Each of these assets can have absolute targets that roll up to the organization-level target. An organization could also consider intensity targets for some of the assets, which can help with benchmarking emissions reductions across the organization.
Also consider how the target will break down over the projected timeline, or what quarterly or annual reductions need to take place to achieve the goal. Consider an area chart to offer a useful visualization of the variable timing of emission reductions from different initiatives. Projecting the impact of your initiatives in this way helps with planning and setting expectations with stakeholders.
High quality data is essential for decision making and reporting. Employee engagement and high levels of automation around data capture are great ways to improve data quality. Data input processes aside, you need to have confidence that your data management platform is robust, supports any audit requirements, and has the functionality to allow all teams across the organization to frequently review your performance through different lenses. Only with this strong data foundation in place can you identify where the organization is exceeding expectations, or where it is falling short. Your sustainability management platform needs to act as a decision support tool so you can inform strategic decisions.

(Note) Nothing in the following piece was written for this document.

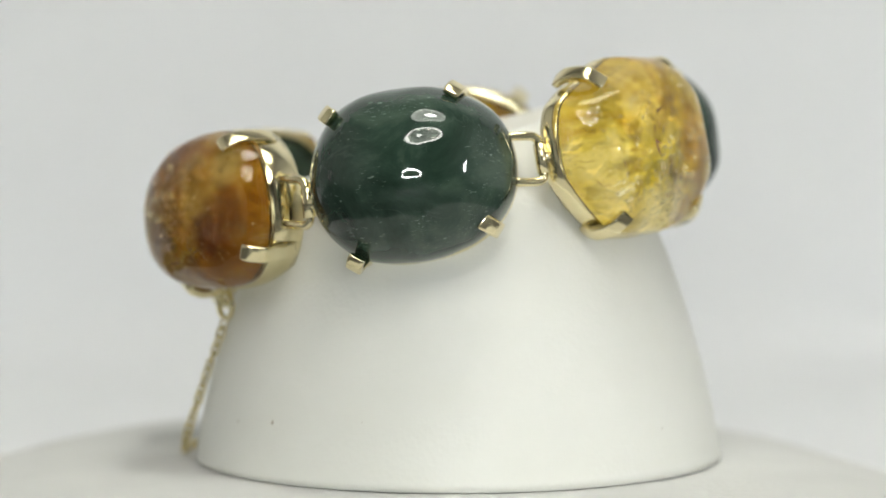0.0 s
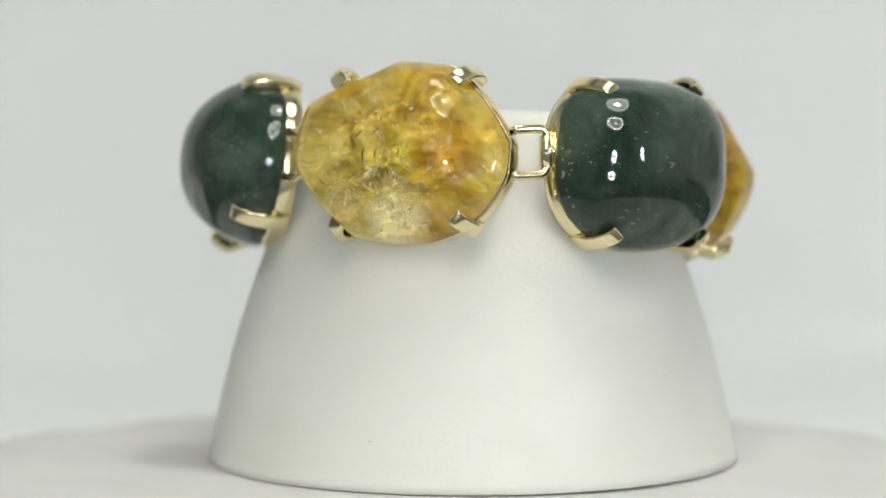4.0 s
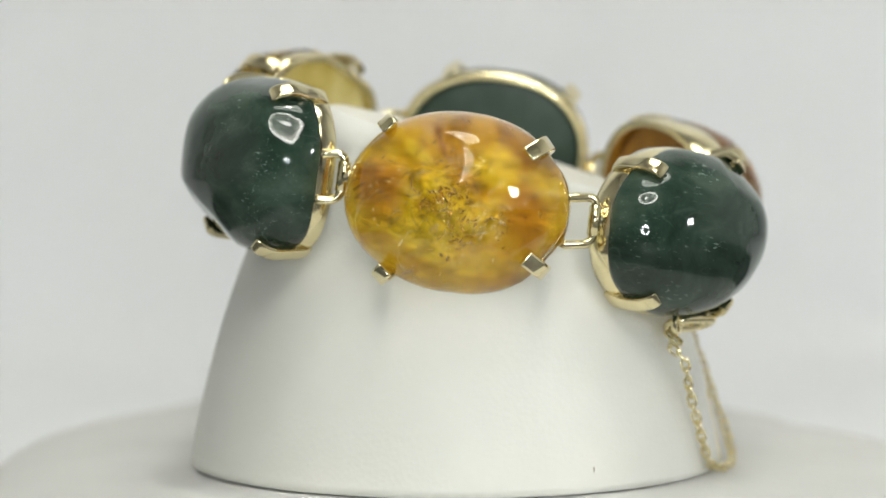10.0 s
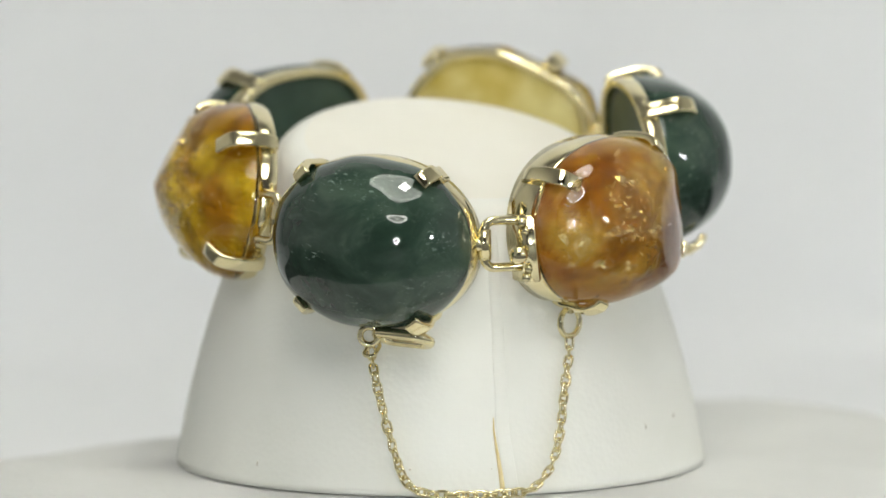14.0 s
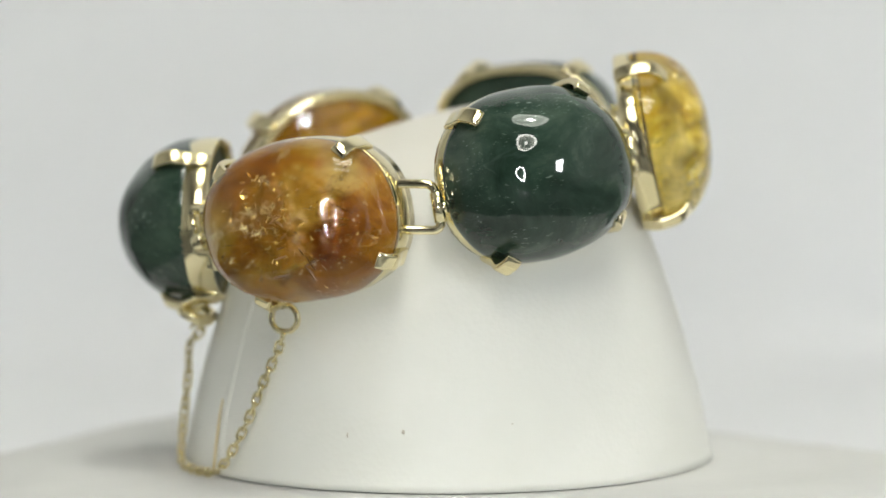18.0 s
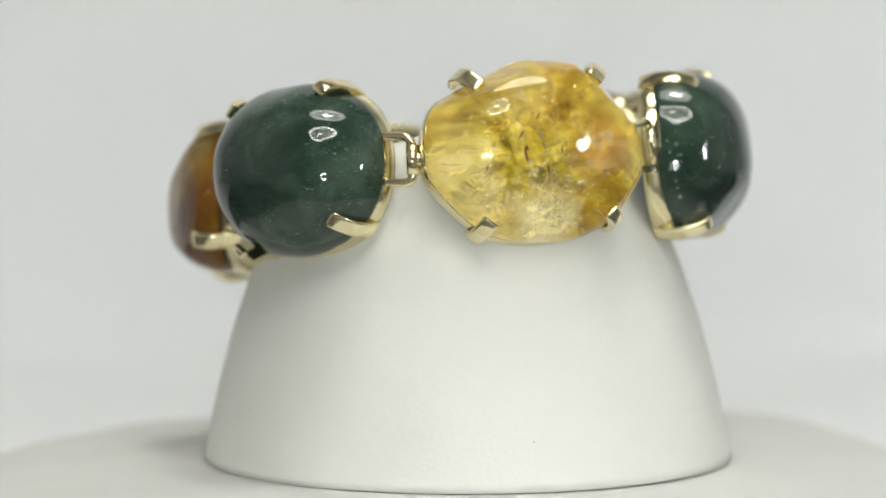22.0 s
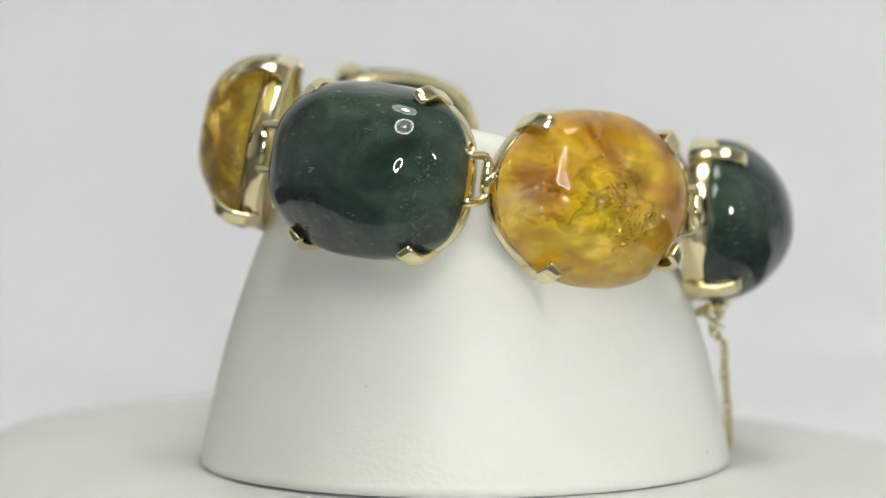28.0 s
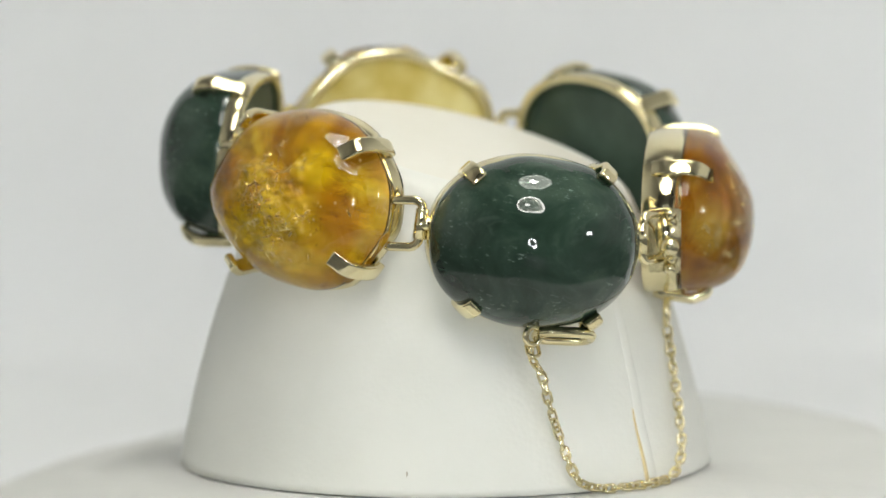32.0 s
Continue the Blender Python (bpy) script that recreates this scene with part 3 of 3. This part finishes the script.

Once a target is in place, you’ll need a strategy to achieve these reductions, and a toolset to get you there. The lowest hanging fruit for every organization is to look internally for energy wastage and opportunities to increase efficiency to reduce emissions. Benchmark the assets within your organization against a KPI and look for areas where you can reduce your energy consumption. For example, investigate whether some of your more energy-intensive assets are operating out of hours, or perhaps HVAC systems are providing more heating or cooling than required. There’s a long list of actions that can be taken to lower energy consumption, many of which only involve behavioral changes or adjustments to an asset’s Building Management System (BMS). Not only will these actions reduce your emissions but will often result in net cost savings since you’re only making changes to existing asset operations.
Next, you’ll want to consider capital projects such as plant and equipment upgrades that will help lower your emissions in the future. That might involve LED lighting retrofits to older buildings, the electrification of a fleet or perhaps a program for remote working for employees to help lower emissions from Scope 3 commuting. There’s an even longer list of actions that can be taken when investment is available. The difficulty here is how to choose a collection of projects that will have the best return on investment, especially considering there are a few ways to measure ROI. For example, is the organization concerned with the greatest emissions reduction total, or are financial indicators like quickest payback, IRR or NPV more important?
It’s essential that your data management and reporting platform supports you to analyze and prioritize projects though all these lenses, so you make informed decisions.
Another area to explore is the procurement of electricity produced from renewable sources. There are multiple approaches to consider:
Once your strategy is in place and your reporting and data management platform is delivering insights into what is and isn’t working, you will need to revisit your plan frequently. It’s important to have a system in place that is up to date with emission factors for both location-based and market-based reporting. You should verify the emissions reduction effectiveness of your projects and initiatives and consider where to make your next investment. Finally, as carbon offsets continue to evolve, it will also be important to review how offsets may fit into your emissions reduction strategy, keeping in mind that not all pledge platforms will accept carbon offsets as a tool for emissions reduction.